DeSantis, addressing a group at St. Petersburg College, bashed her performance as "border czar" and that the media was "running interference" for her failures, before rattling off other objectionable policy positions taken by the California Democrat.
"She wants taxpayer funded health care and benefits for illegal aliens. She doesn't think you should deport somebody that's come (to the country illegally). So she is as bad as Biden has been on that. She's even more liberal on that."
DeSantis then said Harris "wanted to get rid of all private health insurance and said, let's just junk all that."
"How many of you want the government to take away your private health insurance? I don't think a lot of Americans want to sign up to that," the Governor said, before going on to allege that Harris backed "confiscatory tax increases," and was "weak on crime ... raising funds to bail out the rioters during the BLM riots in 2020."
DeSantis also claimed media "turned on Biden after that debate" with Trump last month in Atlanta, deciding to "elevate" Harris.
"They had basically tried to cover it," he added.
"If you had said Biden wasn't up to the job three months ago, they would say you're a conspiracy theorist.

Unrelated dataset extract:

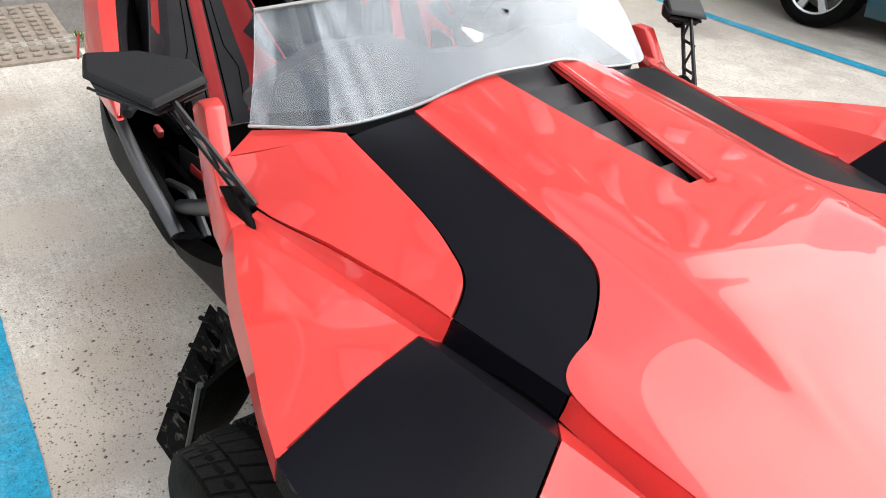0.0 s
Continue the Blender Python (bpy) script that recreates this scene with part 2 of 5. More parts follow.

Then once it was made bare for the whole world to see, they immediately started saying, 'Hey, this guy has got to go.' So they knifed him in the back and they've been going after him, but they're not doing that because they're trying to help Trump. They're doing that because they want the Dems to have a better candidate so that they can beat Trump."
That said, he added that Harris may not be the final choice if she "falls on her face over the next few weeks," suggesting delegates will do what they're told "if some of the powers that be say, "no, we need to go a different direction.'"
"So I think it's going to be a very interesting three or four weeks in the political scene, we preferred to run against Biden. I think that was clear because the majority of the, I think it was like 85% of the public thought that he was not equipped to serve for four more years as President."